Apollodōrus in Harpers Dictionary of Classical Antiquities
A Greek architect of Damascus, who lived for a time at Rome, where, among other things, he built Trajan's Forum and Trajan's Column. He was first banished and then put to death under Hadrian, A.D. 129, having incurred that emperor's anger by the freedom of his criticisms. We have a work by him on engines of war, addressed to Hadrian.

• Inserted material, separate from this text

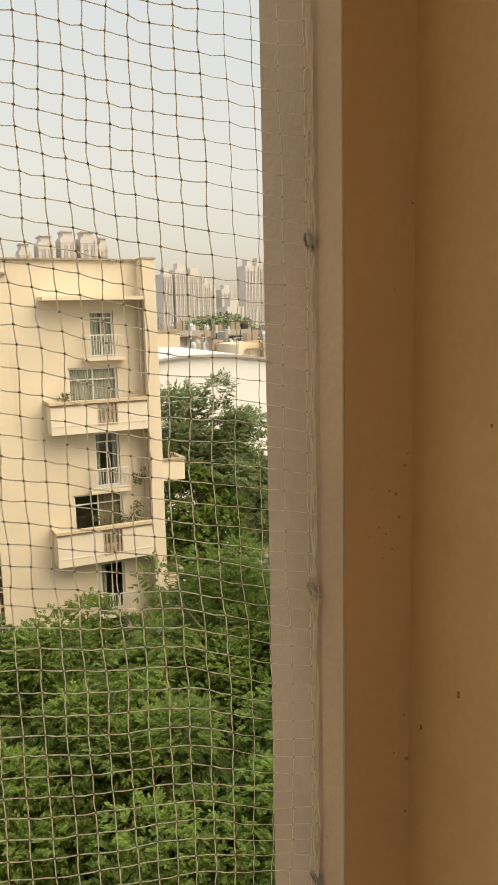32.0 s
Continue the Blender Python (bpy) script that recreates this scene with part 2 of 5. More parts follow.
_l.new(_t.outputs[0], _m.inputs[2])
_l.new(_m.outputs[0], _n["Material Output"].inputs[0])
KNOT = material("nylon_knot", (0.42, 0.37, 0.29), 0.8, vary=0.1, scale=40, bump=0.0)
# Green of the distant belt, with haze mixed into the colour.
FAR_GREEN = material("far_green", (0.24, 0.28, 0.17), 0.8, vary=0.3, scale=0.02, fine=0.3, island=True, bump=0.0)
# Ground out of view, made pale to throw light onto the lower walls.
GROUND = material("pale_paving", (0.25, 0.23, 0.195), 0.95, vary=0.3, scale=0.2, fine=4)
WHITE_WALL = material("white_hall_paint", (0.82, 0.81, 0.78), 0.7, vary=0.05, scale=0.3, fine=5, bump=0.05, stain=(0.66, 0.64, 0.60), stain_scale=0.2, stain_from=0.6, drip=True)
ROOFW = material("white_sheet_roof", (0.56, 0.58, 0.60), 0.6, vary=0.08, scale=0.4, fine=6, bump=0.05)
CONCRETE = material("far_concrete", (0.42, 0.38, 0.33), 0.85, vary=0.12, scale=0.05, fine=1.5, bump=0.0)
# Tower colours are paled for distance haze; no haze stands in the air.
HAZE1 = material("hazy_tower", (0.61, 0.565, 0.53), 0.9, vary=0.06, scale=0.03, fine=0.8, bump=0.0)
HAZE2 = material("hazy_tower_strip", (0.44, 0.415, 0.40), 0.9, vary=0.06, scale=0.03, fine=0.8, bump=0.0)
WICKER = material("wicker", (0.36, 0.25, 0.14), 0.8, vary=0.25, scale=14, bump=0.3)
WHITEP = material("white_plastic", (0.7, 0.7, 0.68), 0.4, vary=0.05, scale=5, bump=0.0)
CLOTH = material("washed_cloth", (0.30, 0.33, 0.40), 0.9, vary=0.3, scale=5, island=True)


# ---------- mesh tools ----------
def FA(y):
    """A facade that faces -y: u along x, w outwards, v up."""
    return lambda u, w, v: (u, y - w, v)


def FX(x):
    """A facade that faces -x: u along -y, w outwards, v up."""
    return lambda u, w, v: (x - w, -u, v)


def FH(z):
    """A flat slab: u along x, v along y, w up."""
    return lambda u, w, v: (u, v, z + w)


def W0(u, w, v):
    return (u, w, v)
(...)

Apollodorus of Damascus in Wikipedia
Apollodorus of Damascus was a Greek engineer, architect, designer and sculptor who flourished during the 2nd century AD, from Damascus, Roman Syria. He was a favourite of Trajan, for whom he constructed Trajan's Bridge over the Danube for the 105-106 campaign in Dacia. He also designed the Forum Trajanum and Trajan's Column within the city of Rome, beside several smaller projects. Apollodorus also designed the triumphal arches of Trajan at Beneventum and Ancona. He is also widely credited as the architect of the Pantheon, and cited as the builder of the Alconétar Bridge in Spain. In 106 he also completed or restored the odeon begun in the Campus Martius under Domitian.

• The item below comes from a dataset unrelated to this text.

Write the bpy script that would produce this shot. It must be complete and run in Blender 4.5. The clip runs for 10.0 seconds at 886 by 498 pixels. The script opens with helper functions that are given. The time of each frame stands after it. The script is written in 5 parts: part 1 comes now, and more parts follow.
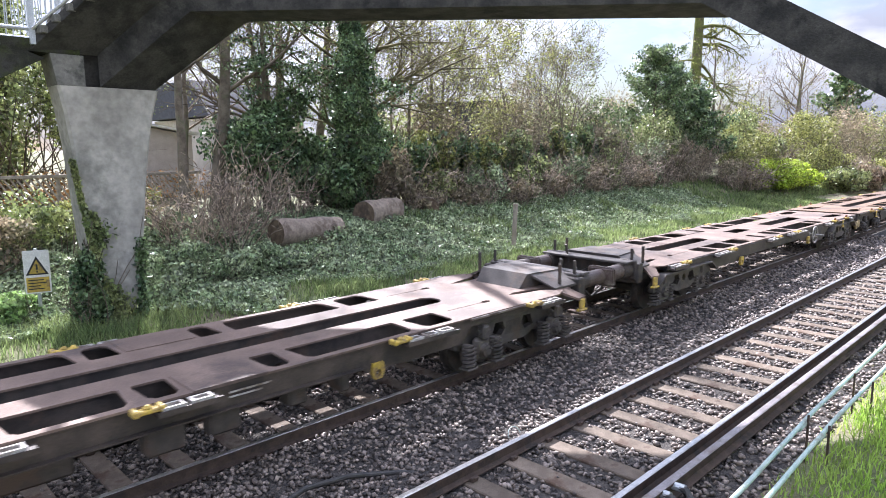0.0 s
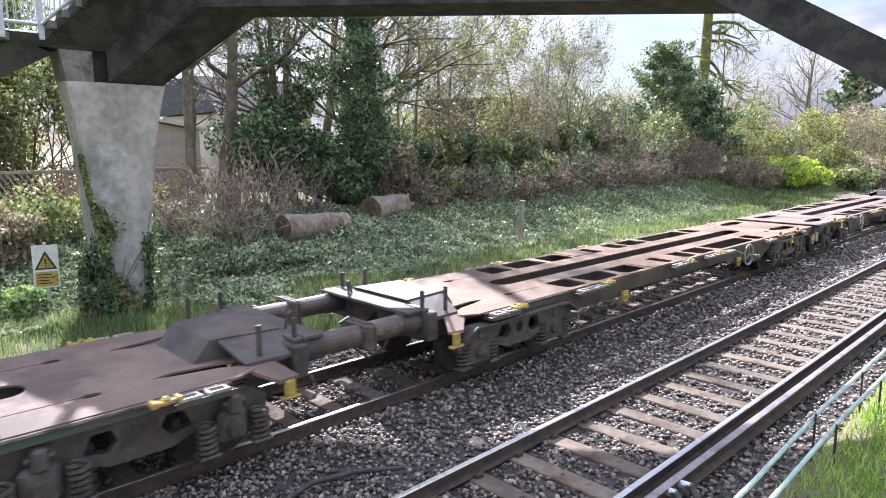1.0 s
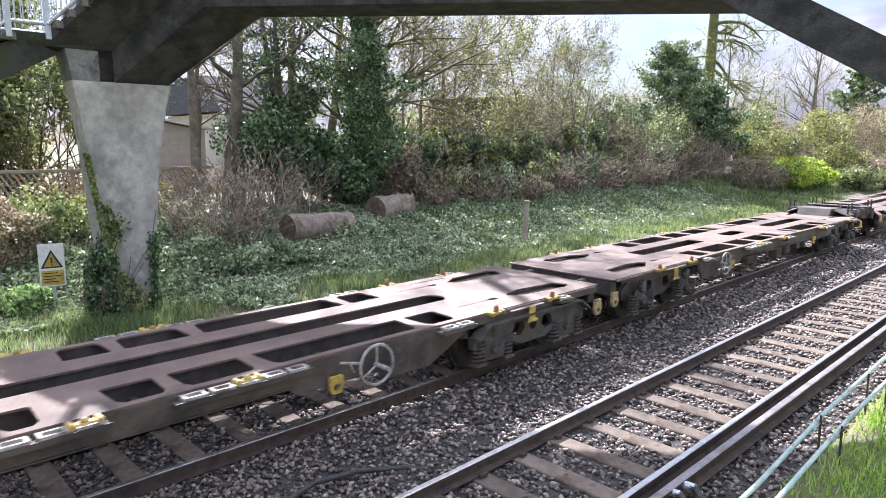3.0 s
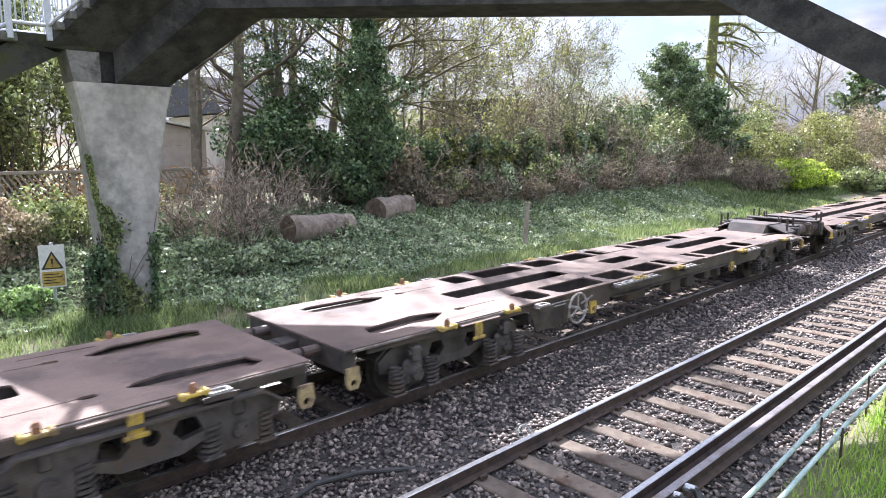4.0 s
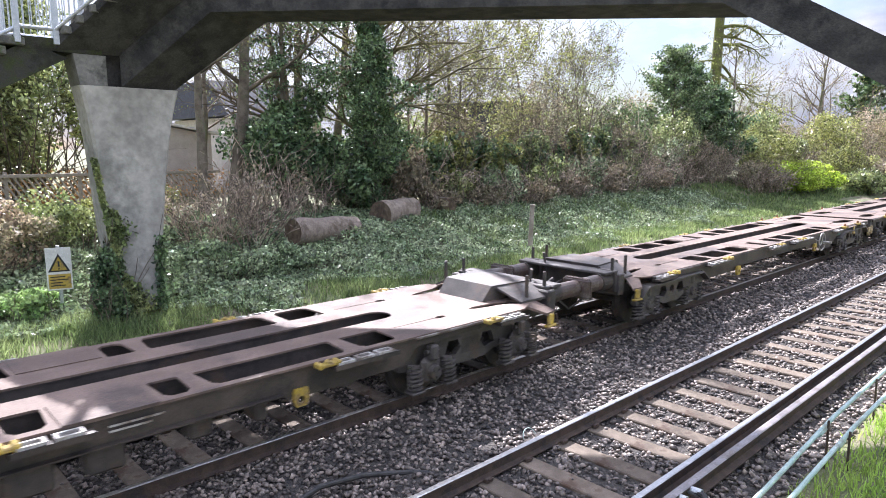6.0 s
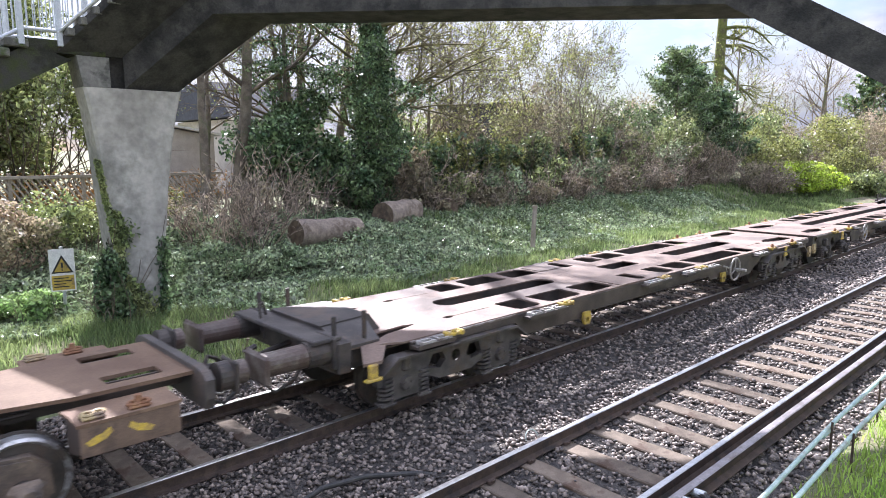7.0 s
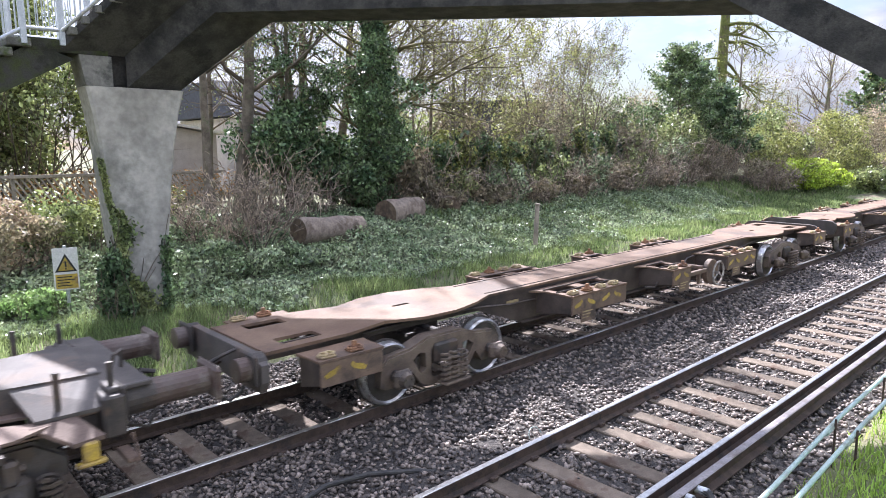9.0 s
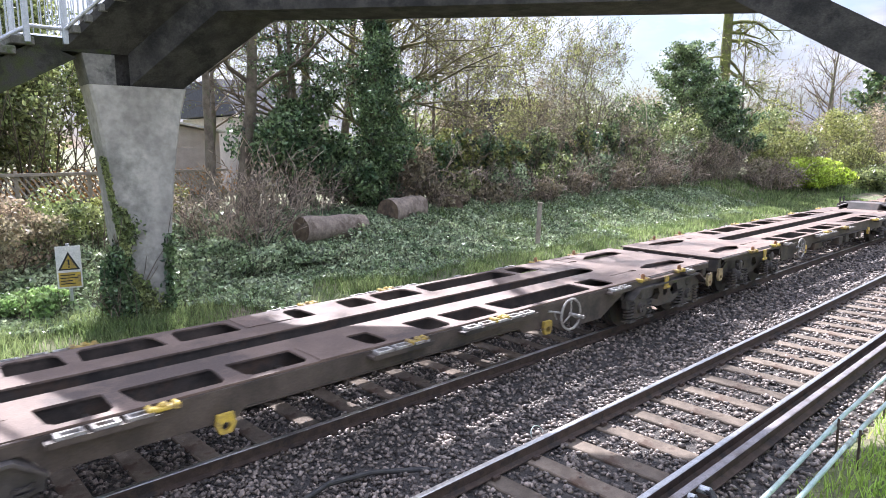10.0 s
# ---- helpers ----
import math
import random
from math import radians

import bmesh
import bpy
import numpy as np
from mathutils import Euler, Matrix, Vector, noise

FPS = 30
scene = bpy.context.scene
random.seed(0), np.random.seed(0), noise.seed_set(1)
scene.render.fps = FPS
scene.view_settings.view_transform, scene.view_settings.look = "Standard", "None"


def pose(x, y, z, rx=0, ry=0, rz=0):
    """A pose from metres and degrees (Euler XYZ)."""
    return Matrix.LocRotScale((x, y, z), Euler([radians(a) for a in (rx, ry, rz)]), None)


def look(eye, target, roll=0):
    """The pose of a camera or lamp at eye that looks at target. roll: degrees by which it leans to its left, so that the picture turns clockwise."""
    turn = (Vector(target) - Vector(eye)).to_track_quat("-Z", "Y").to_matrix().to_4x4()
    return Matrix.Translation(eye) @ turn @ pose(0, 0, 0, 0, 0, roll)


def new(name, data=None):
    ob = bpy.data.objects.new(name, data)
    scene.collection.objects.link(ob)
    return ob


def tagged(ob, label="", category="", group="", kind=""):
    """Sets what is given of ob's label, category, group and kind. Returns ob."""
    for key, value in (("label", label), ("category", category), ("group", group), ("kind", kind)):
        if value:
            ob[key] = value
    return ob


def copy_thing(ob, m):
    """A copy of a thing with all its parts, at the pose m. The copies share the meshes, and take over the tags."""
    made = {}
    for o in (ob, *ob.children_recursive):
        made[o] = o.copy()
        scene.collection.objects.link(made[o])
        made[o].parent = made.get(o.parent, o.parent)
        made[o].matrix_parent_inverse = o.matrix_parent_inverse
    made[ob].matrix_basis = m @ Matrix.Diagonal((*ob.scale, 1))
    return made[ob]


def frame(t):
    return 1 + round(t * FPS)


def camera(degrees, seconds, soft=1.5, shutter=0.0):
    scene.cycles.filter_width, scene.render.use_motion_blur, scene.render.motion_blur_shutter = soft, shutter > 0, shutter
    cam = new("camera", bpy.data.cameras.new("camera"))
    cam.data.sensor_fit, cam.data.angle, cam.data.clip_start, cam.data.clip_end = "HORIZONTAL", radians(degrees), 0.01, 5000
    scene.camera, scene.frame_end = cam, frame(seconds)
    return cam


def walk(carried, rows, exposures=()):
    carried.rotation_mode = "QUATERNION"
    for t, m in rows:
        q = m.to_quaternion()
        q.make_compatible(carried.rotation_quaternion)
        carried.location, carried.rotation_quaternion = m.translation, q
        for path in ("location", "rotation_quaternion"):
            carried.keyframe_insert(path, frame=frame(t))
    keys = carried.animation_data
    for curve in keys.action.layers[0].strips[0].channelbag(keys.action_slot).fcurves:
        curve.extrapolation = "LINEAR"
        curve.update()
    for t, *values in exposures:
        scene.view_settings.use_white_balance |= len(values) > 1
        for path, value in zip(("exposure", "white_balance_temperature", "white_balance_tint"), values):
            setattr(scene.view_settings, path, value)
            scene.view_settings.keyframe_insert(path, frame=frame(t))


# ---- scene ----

# camera: heading, dip and lean in degrees, hand-held from one spot
EYE = (0.0, -3.04, 3.376)
TURNS = [
    (0.0, 45.1, 8.688, -0.174),
    (0.5, 45.341, 8.795, -0.018),
    (1.0, 45.668, 9.008, -0.019),
    (1.5, 45.885, 9.098, -0.008),
    (2.0, 46.017, 9.096, 0.015),
    (2.5, 46.049, 9.061, 0.049),
    (4.0, 46.1, 8.889, 0.132),
    (4.5, 46.232, 8.838, 0.076),
    (5.0, 46.325, 8.786, 0.077),
    (5.5, 46.431, 8.725, 0.062),
    (7.0, 46.752, 8.55, 0.01),
    (7.5, 46.893, 8.509, -0.017),
    (8.0, 47.003, 8.55, -0.061),
    (8.5, 47.033, 8.646, -0.097),
    (9.0, 46.984, 8.744, -0.185),
    (9.5, 46.999, 8.818, -0.206),
    (10.0, 47.189, 8.854, -0.132)]


def aim(heading, dip, lean):
    h, d = radians(heading), radians(dip)
    way = Vector((math.cos(h) * math.cos(d), math.sin(h) * math.cos(d), -math.sin(d)))
    return look(EYE, Vector(EYE) + way, lean)


cam = camera(68.19, 10.0, soft=0.9, shutter=0.04)
walk(cam, [(t, aim(h, d, r)) for t, h, d, r in TURNS], exposures=[(0.0, 1.42, 6150, 19), (10.0, 1.42, 6150, 19)])

# ---- world and sun ----
SUN_HEADING, SUN_HEIGHT = 62.0, 41.0
world = bpy.data.worlds.new("sky")
scene.world = world
world.use_nodes = True
wn, wl = world.node_tree.nodes, world.node_tree.links
sky = wn.new("ShaderNodeTexSky")
sky.sky_type, sky.sun_disc = "NISHITA", False
sky.sun_elevation, sky.sun_rotation = radians(SUN_HEIGHT), radians(90 - SUN_HEADING)
coord = wn.new("ShaderNodeTexCoord")
squash = wn.new("ShaderNodeMapping")
squash.inputs["Scale"].default_value = (1.0, 1.0, 2.6)
clouds = wn.new("ShaderNodeTexNoise")
clouds.inputs["Scale"].default_value, clouds.inputs["Detail"].default_value = 3.4, 8
clouds.inputs["Roughness"].default_value = 0.55
edge = wn.new("ShaderNodeMapRange")
edge.inputs["From Min"].default_value, edge.inputs["From Max"].default_value = 0.42, 0.58
white = wn.new("ShaderNodeMixRGB")
white.inputs["Color2"].default_value = (8.0, 8.2, 8.7, 1)
wl.new(coord.outputs["Generated"], squash.inputs["Vector"])
wl.new(squash.outputs["Vector"], clouds.inputs["Vector"])
wl.new(clouds.outputs["Fac"], edge.inputs["Value"])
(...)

Trajan's Column, in the centre of the Forum, is celebrated as being the first triumphal monument of its kind. On the accession of Hadrian, whom he had offended by ridiculing his performances as architect and artist, Apollodorus was banished and, shortly afterwards, being charged with imaginary crimes, put to death. He also wrote a treatise on Siege Engines (Πολιορκητικά), which was dedicated to Hadrian.
The story about Apollodorus' death demonstrates the persistent hostility felt towards Hadrian in senatorial circles long after his reign, for if Cassius Dio included it in his history, he must have believed it. Many since have taken Dio's anecdote at face value, but there is much in this story that does not add up and many scholars dismiss its historicity altogether.